Rostrot gestrichene Wände mit Säulen und zurückgesetzten Eingängen vermitteln die Atmosphäre eines besseren Hotelfoyers im Fahrstuhlbereich (Bühne: Tina Carstens). Die englische Königin nippt an ihrer Teetasse, ihr Sohn spielt Krockett in Knickerbockern, Lord Hastings treibt Morgengymnastik. Familiär, intim und irgendwo auch lustig soll dieser „Richard III.“ sein. So kommt es zu so unmotivierten Peinlichkeiten wie dem penetranten Lispeln der Herzogin von York und der Schnupfennase des Prinzen. Shakespeare total auf den Boulevard zu bringen, traut man sich aber andererseits auch wieder nicht. Deshalb gehen die verwickelten politischen Intrigen fast in voller Länge über die Bühne, ohne auch nur das mindeste Interesse erwecken zu können. Richards nur vorgetäuschte rauhe Gutmütigkeit ist in Sasses Darstellung schon die ganze Rolle. Den skrupellosen, hochintelligenten und ironischen Machtmenschen nimmt man dem jovialen Scherzbold einfach nicht ab.

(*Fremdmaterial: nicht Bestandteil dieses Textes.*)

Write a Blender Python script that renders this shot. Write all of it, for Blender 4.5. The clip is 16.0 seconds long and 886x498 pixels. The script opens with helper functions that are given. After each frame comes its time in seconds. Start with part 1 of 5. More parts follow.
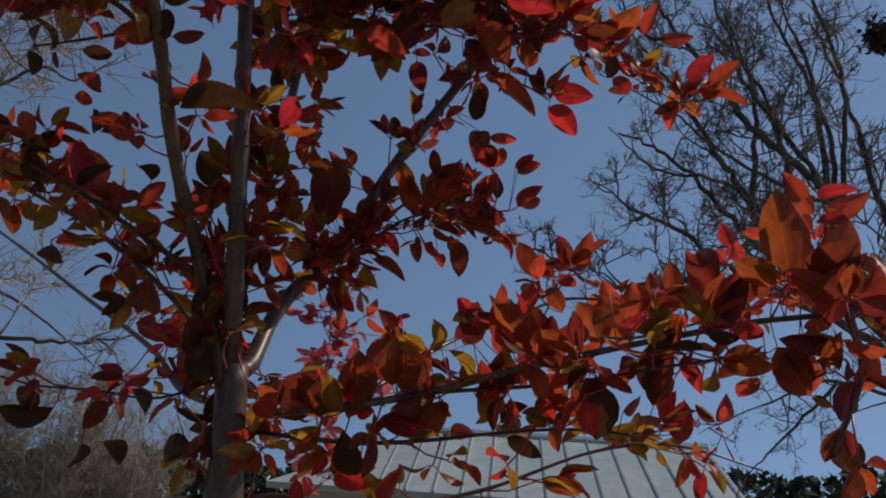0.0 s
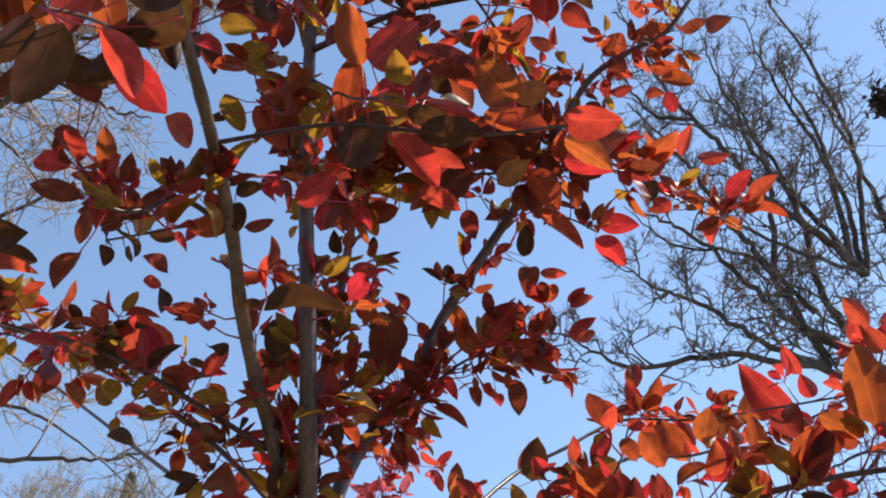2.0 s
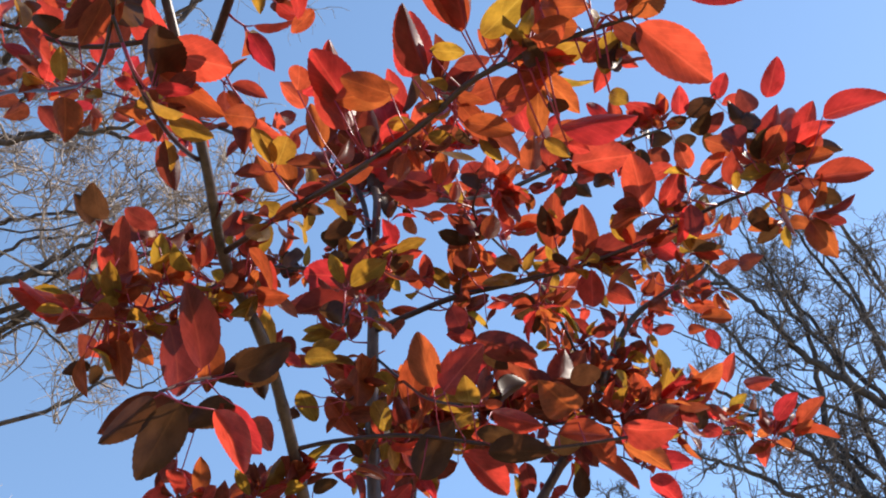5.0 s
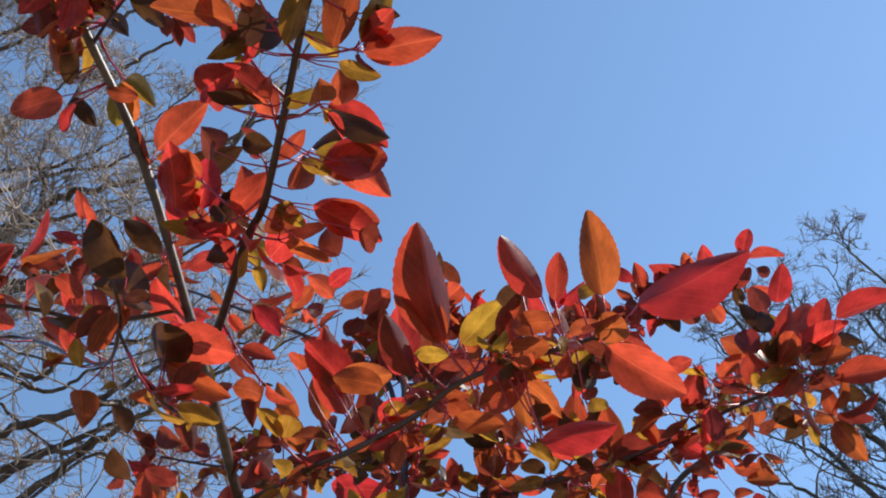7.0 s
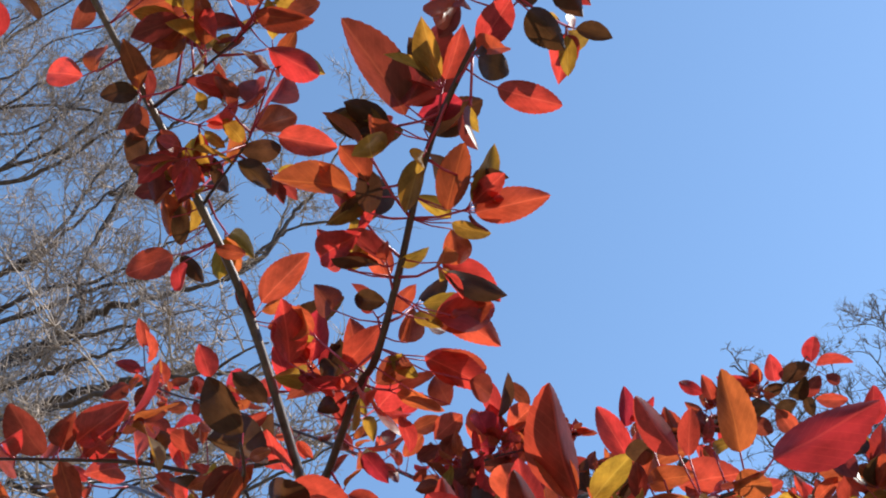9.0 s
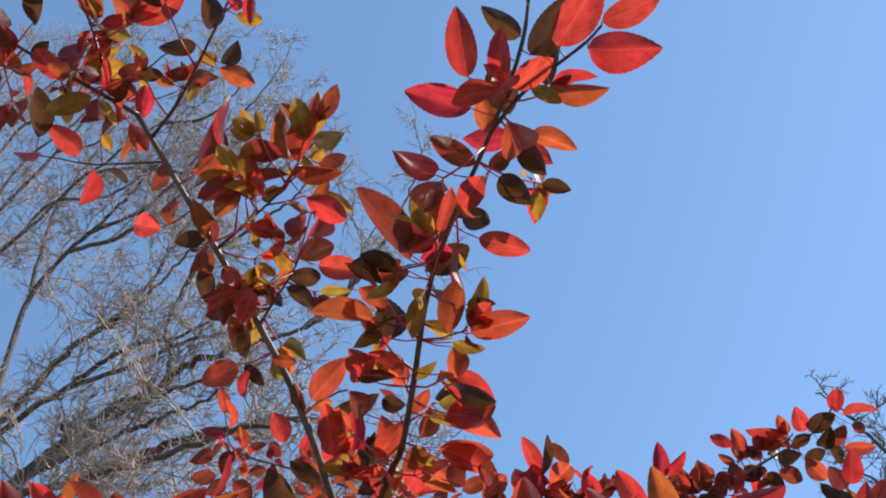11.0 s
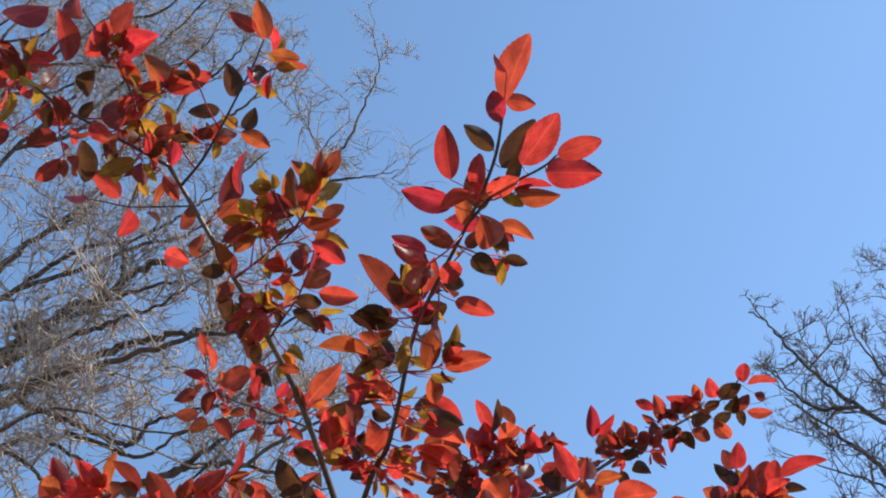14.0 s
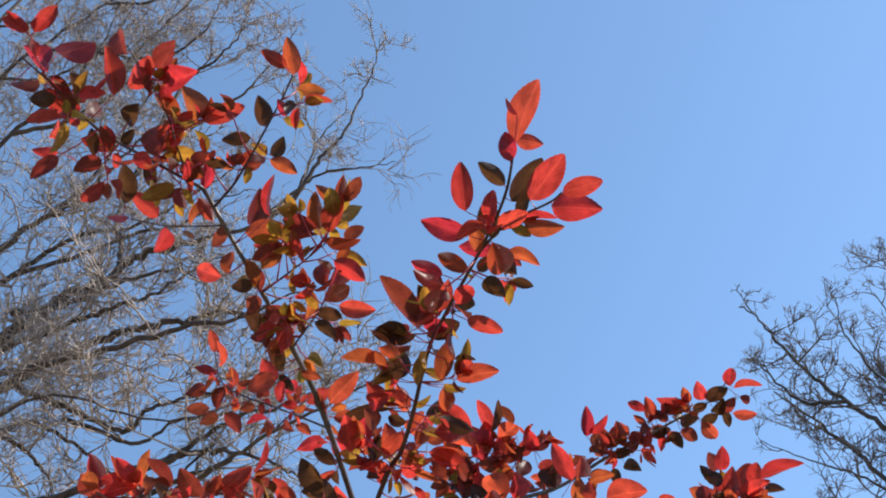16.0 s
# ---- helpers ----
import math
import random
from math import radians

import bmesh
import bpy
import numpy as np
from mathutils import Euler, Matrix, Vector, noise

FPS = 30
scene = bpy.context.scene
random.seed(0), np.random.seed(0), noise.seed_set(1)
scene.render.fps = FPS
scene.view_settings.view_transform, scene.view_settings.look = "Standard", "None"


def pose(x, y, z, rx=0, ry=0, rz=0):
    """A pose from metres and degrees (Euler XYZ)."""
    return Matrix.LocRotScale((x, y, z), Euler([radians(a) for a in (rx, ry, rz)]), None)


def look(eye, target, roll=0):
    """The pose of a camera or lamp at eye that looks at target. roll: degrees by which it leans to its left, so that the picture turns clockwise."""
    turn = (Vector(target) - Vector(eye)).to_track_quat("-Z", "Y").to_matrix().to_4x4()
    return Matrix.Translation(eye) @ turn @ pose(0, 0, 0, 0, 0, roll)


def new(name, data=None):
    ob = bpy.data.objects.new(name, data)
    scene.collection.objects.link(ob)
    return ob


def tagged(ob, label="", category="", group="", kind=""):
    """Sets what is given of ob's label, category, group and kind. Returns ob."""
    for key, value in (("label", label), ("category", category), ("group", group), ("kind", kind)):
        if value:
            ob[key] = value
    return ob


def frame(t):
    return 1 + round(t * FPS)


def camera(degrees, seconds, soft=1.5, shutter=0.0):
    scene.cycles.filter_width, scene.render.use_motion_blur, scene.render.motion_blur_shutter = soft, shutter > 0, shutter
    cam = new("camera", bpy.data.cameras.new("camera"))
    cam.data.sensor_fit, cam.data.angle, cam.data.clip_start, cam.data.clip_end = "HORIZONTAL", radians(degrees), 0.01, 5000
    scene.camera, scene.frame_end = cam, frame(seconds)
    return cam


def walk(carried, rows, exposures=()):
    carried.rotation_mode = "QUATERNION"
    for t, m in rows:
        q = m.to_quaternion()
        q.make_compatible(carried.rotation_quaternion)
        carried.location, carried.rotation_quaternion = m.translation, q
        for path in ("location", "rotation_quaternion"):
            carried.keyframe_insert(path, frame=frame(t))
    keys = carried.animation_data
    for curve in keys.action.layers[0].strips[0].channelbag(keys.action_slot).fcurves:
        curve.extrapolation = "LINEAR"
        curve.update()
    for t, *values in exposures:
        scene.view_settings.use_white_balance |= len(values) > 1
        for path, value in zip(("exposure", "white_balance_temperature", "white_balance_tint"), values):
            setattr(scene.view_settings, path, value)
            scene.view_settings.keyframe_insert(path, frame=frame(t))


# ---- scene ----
cam = camera(53.7, 16.0, soft=1.98)
PATH = [
    (0, (0.319, 0.259, 1.447), (0.157, 2.165, 2.032), 4.14),
    (0.5, (0.304, 0.252, 1.467), (0.143, 2.145, 2.093), 3.60),
    (1, (0.288, 0.244, 1.489), (0.119, 2.121, 2.157), 3.04),
    (1.5, (0.268, 0.225, 1.511), (0.084, 2.088, 2.215), 2.17),
    (2, (0.252, 0.217, 1.542), (0.050, 2.056, 2.302), 1.06),
    (2.5, (0.238, 0.200, 1.568), (0.015, 2.011, 2.387), 0.43),
    (3, (0.211, 0.167, 1.598), (-0.038, 1.950, 2.470), 0.50),
    (3.2, (0.197, 0.155, 1.618), (-0.066, 1.928, 2.507), 0.84),
    (5.3, (0.257, 0.065, 1.660), (-0.010, 1.704, 2.775), -0.42),
    (5.5, (0.272, 0.055, 1.679), (-0.007, 1.681, 2.810), -0.49),
    (6, (0.273, 0.026, 1.692), (-0.040, 1.600, 2.886), -0.66),
    (6.5, (0.307, 0.014, 1.726), (-0.048, 1.548, 2.960), -0.78),
    (7, (0.308, -0.015, 1.762), (-0.049, 1.492, 3.028), -1.02),
    (7.5, (0.308, -0.002, 1.774), (-0.071, 1.455, 3.091), -2.09),
    (8, (0.254, -0.003, 1.779), (-0.123, 1.409, 3.145), -1.24),
    (8.5, (0.255, -0.046, 1.776), (-0.128, 1.332, 3.173), -1.94),
    (9, (0.251, -0.083, 1.781), (-0.123, 1.263, 3.212), -1.84),
    (9.5, (0.256, -0.145, 1.763), (-0.107, 1.177, 3.220), -1.90),
    (9.7, (0.328, -0.133, 1.725), (-0.136, 1.107, 3.224), 0.54),
    (11.8, (0.386, -0.343, 1.704), (-0.140, 0.919, 3.164), 0.08),
    (12, (0.349, -0.370, 1.732), (-0.168, 0.920, 3.171), 0.23),
    (12.5, (0.362, -0.507, 1.661), (-0.139, 0.825, 3.066), -0.73),
    (13, (0.375, -0.591, 1.636), (-0.113, 0.772, 3.016), -1.27),
    (13.5, (0.372, -0.548, 1.686), (-0.104, 0.845, 3.041), -1.21),
    (14, (0.459, -0.544, 1.667), (-0.011, 0.876, 2.994), -0.96),
    (14.5, (0.447, -0.612, 1.625), (-0.014, 0.820, 2.942), -0.40),
    (15, (0.464, -0.625, 1.626), (0.013, 0.825, 2.927), -0.61),
    (15.5, (0.491, -0.625, 1.633), (0.045, 0.827, 2.934), -1.20),
    (16, (0.469, -0.668, 1.627), (0.008, 0.773, 2.934), -0.65),
]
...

Die geplanten Projekte des Schloßpark-Theaters reichen von Klassikern über das 19. Jahrhundert bis zu modernen Stücken – eigentlich ein typisches Stadttheater- Programm. Wenn die weiteren Aufführungen ähnlich ausfallen sollten wie der erste Versuch, wäre ein solcher Vergleich freilich kränkend für die Provinz, wo oft viel Engagement und Phantasie zu finden sind. Dann müßte man auch fragen, ob der Senat die knapp zwei Millionen Mark Zuschüsse für das neue Privattheater nicht anderswo besser anlegen könnte.

Aber noch viel mehr, nämlich Dinge von nationaler Bedeutung stehen auf dem Spiel: Heribert Sasse arbeitet bekanntlich mit dem neugegründeten Deutschen Theater in Prag zusammen, wo unter anderem die Schloßpark-Inszenierungen gezeigt werden sollen. Ein Glück, daß Richard von Weizsäcker unter den Premierengästen war und sich rechtzeitig ein Bild machen konnte. Herr von Weizsäcker, schreiten Sie ein! Retten Sie das Ansehen Deutschlands im Ausland! Miriam Hoffmeyer

Weitere Aufführungen heute, 21.-25, 27.-31.3., 20 Uhr, Schloßpark-Theater, Schloßstraße, 48, Steglitz.